[Rows from a dataset]
* * * * * * * * *
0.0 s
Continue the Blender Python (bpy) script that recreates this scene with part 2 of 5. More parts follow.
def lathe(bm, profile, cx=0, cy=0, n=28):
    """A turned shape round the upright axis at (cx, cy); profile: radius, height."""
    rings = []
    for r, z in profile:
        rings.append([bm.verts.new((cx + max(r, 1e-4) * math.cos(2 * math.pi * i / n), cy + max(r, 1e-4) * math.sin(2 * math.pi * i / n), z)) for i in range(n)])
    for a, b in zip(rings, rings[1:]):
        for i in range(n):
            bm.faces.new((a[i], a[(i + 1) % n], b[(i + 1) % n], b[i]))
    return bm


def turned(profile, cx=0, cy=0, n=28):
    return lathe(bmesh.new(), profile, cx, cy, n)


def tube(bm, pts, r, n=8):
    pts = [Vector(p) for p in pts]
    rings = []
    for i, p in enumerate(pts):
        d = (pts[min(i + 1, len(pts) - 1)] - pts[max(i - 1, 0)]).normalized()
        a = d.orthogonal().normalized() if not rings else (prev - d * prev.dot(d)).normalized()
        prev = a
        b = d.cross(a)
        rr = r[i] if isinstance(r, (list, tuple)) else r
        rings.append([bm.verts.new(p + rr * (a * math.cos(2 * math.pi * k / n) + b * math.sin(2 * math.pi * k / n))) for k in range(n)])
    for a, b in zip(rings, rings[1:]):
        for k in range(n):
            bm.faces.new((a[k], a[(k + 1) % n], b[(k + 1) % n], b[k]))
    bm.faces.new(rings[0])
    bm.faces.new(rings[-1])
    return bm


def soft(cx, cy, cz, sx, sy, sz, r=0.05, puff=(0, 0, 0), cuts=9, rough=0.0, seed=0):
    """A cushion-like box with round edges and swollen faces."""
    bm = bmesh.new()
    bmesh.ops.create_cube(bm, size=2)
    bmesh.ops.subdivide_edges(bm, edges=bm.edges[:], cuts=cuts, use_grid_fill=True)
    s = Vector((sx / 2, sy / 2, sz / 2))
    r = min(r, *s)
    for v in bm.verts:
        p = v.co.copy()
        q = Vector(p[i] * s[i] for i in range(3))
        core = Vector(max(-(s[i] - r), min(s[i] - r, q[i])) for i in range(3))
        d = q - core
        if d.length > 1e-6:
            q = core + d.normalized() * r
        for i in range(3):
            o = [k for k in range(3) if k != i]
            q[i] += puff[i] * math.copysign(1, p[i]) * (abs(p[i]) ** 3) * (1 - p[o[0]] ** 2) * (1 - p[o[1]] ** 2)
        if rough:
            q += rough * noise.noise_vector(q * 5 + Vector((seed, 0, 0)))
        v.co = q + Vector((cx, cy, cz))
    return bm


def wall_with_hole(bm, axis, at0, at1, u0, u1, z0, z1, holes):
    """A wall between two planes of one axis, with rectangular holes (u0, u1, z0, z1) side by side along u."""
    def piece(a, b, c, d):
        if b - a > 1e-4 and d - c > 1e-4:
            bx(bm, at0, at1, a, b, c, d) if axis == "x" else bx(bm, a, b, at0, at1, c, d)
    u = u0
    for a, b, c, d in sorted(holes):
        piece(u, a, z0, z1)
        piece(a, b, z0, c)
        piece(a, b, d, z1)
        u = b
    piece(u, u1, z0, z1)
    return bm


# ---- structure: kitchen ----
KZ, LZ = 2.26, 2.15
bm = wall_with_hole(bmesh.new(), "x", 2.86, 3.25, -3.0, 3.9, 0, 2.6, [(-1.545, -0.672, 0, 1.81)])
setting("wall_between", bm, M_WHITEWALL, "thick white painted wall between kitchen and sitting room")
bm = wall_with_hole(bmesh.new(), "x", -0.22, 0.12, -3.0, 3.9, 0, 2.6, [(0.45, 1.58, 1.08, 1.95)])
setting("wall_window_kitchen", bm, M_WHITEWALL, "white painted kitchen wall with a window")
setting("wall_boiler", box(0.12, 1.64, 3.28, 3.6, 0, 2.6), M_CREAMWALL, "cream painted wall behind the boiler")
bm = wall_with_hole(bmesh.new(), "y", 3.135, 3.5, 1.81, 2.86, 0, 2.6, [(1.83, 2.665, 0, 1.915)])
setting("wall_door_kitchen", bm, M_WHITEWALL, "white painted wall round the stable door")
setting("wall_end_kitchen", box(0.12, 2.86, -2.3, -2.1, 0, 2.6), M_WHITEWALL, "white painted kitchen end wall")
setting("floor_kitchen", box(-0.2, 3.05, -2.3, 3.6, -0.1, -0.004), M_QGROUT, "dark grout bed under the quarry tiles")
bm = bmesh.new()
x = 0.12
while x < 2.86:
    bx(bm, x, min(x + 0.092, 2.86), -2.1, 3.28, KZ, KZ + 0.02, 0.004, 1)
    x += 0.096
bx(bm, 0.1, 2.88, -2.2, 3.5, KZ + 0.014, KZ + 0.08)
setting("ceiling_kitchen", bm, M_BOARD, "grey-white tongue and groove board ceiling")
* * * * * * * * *
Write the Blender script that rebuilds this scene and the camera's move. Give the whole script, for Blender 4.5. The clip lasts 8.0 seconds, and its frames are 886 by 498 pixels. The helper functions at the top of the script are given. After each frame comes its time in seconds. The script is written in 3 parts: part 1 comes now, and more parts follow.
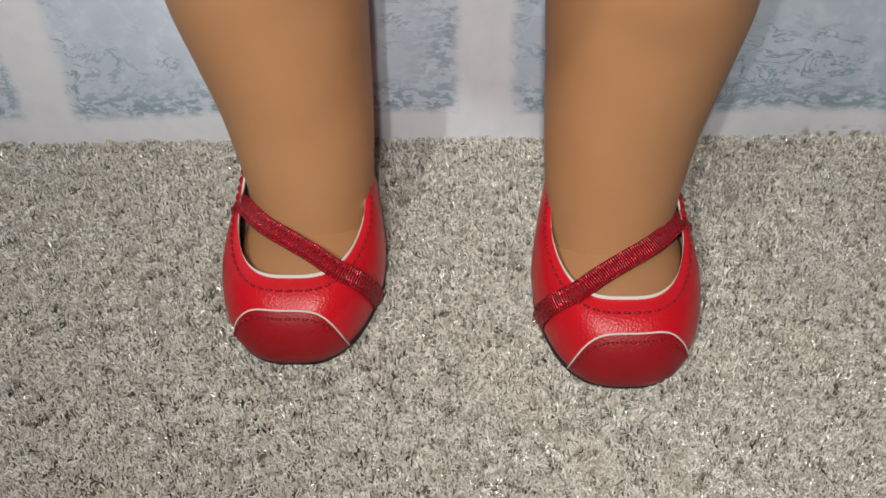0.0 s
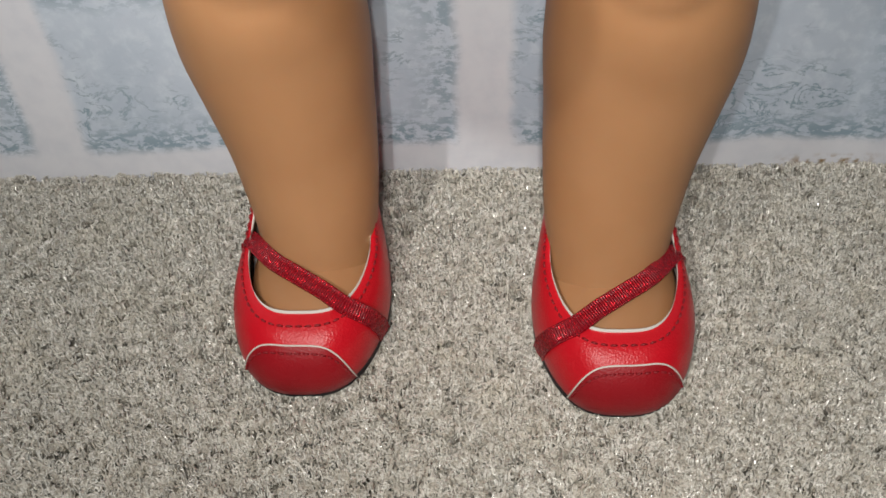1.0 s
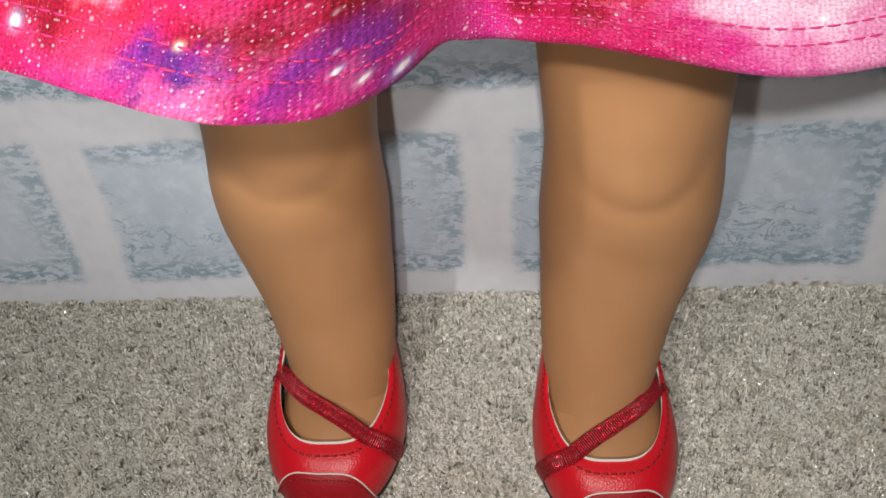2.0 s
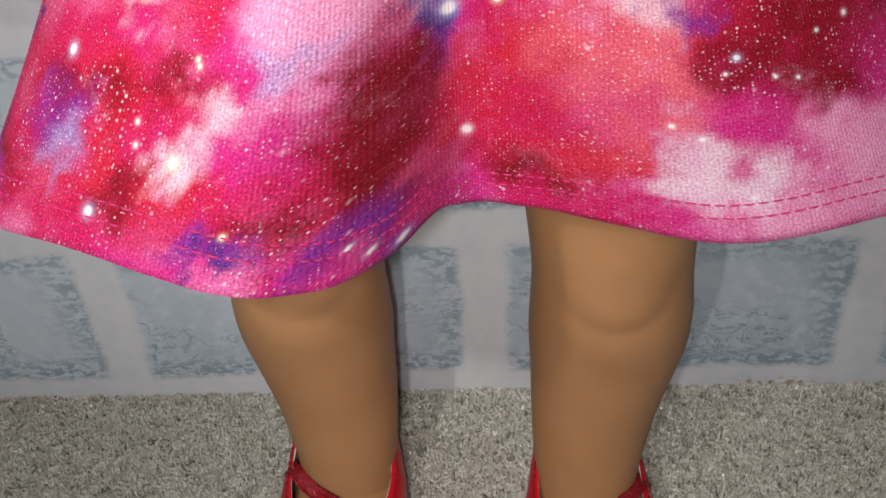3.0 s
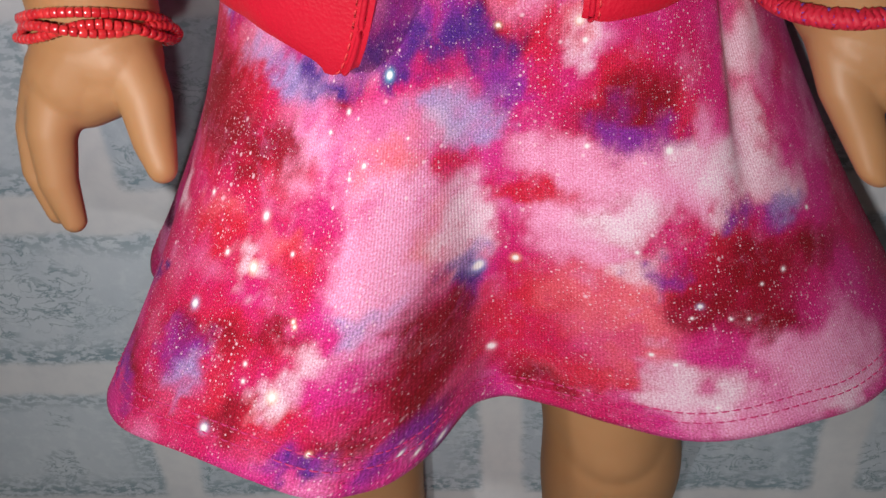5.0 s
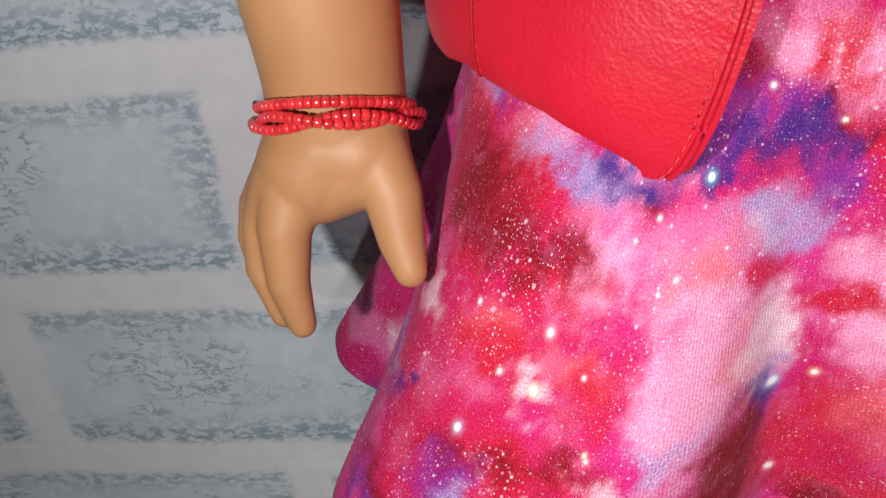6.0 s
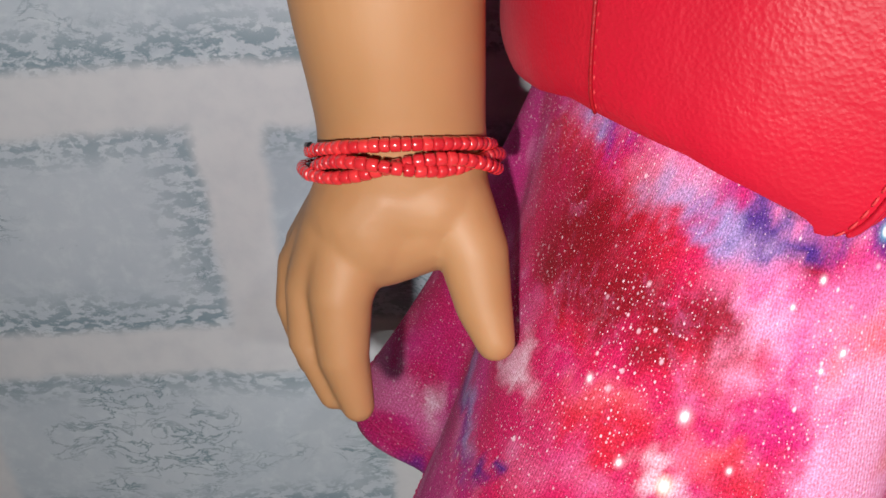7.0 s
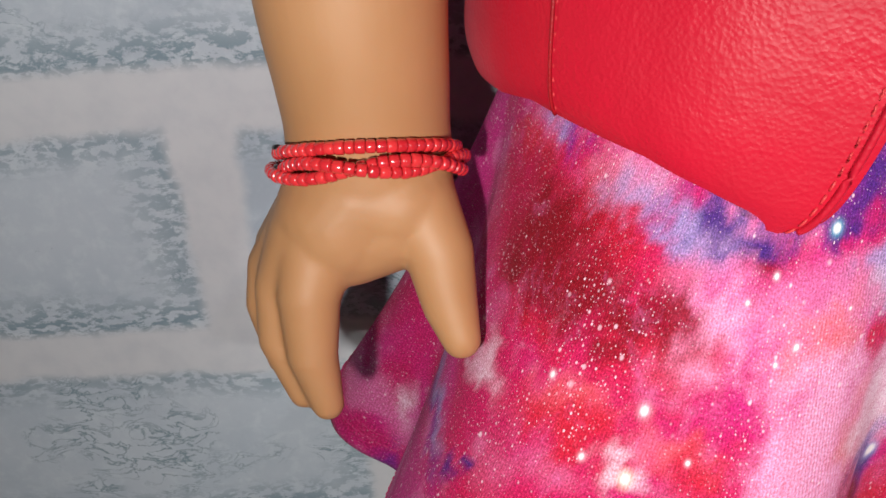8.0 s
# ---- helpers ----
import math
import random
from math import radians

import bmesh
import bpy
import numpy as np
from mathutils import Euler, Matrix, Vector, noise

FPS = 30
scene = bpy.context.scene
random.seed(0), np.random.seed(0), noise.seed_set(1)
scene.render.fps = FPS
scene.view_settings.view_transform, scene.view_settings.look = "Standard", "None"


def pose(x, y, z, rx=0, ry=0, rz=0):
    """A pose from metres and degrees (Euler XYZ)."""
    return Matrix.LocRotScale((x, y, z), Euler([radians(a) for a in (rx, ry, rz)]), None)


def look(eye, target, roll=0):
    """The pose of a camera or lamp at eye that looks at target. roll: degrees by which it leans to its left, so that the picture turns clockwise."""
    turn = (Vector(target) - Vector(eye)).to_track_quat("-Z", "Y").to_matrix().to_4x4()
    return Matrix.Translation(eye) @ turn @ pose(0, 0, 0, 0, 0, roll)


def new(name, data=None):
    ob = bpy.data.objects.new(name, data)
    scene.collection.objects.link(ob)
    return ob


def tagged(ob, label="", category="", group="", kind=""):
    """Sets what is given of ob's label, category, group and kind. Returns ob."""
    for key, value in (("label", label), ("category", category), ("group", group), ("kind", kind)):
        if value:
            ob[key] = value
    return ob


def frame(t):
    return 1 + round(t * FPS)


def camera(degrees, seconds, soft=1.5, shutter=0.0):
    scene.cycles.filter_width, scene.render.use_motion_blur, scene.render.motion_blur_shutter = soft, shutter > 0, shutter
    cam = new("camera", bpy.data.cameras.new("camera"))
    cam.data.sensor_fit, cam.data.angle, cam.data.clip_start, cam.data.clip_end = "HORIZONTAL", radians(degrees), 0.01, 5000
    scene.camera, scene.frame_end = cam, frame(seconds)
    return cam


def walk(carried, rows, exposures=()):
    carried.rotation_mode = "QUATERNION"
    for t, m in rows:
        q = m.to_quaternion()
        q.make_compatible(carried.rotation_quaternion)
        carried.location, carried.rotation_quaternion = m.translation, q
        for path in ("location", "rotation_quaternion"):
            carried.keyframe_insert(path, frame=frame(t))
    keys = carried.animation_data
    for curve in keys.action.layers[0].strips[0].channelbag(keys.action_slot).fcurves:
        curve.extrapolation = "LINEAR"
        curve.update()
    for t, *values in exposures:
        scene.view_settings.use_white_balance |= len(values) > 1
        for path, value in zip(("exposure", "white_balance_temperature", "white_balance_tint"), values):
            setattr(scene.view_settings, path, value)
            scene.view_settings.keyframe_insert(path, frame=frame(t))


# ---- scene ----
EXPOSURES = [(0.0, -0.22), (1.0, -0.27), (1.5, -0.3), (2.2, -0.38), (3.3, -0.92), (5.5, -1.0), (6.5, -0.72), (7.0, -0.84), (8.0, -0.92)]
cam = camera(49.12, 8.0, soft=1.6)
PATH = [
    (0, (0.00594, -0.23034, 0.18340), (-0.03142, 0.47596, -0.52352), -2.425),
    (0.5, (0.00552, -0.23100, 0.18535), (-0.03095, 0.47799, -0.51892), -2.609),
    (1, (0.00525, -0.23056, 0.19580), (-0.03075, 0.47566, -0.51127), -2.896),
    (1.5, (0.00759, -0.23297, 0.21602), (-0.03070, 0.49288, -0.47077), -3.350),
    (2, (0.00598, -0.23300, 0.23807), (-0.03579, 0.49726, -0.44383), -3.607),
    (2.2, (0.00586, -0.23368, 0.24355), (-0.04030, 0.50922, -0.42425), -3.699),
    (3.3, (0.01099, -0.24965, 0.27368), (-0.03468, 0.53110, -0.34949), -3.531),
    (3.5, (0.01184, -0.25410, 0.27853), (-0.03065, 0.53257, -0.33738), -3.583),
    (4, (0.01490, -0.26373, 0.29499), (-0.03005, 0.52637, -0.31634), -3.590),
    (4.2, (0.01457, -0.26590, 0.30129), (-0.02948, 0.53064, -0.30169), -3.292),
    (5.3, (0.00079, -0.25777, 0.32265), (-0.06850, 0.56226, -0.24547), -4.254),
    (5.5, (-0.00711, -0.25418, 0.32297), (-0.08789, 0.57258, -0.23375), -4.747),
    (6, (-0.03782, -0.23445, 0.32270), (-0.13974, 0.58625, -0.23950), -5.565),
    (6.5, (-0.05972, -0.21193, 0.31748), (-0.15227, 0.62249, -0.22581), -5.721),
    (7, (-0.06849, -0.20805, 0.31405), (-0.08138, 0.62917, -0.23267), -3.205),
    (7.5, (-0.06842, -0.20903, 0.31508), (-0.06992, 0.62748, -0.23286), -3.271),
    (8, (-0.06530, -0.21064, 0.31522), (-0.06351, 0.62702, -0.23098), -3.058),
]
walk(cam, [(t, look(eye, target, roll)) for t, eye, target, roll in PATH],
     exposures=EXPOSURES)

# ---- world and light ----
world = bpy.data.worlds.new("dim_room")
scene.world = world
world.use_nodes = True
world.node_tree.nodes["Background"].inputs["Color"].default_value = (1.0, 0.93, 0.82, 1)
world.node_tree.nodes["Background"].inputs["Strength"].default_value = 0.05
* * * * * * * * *
- Work required -
Look above for the line containing "import random". Output from there through the line containing "pose from metres", exactly and inclusively.

- Answer -
import random
from math import radians

import bmesh
import bpy
import numpy as np
from mathutils import Euler, Matrix, Vector, noise

FPS = 30
scene = bpy.context.scene
random.seed(0), np.random.seed(0), noise.seed_set(1)
scene.render.fps = FPS
scene.view_settings.view_transform, scene.view_settings.look = "Standard", "None"


def pose(x, y, z, rx=0, ry=0, rz=0):
    """A pose from metres and degrees (Euler XYZ)."""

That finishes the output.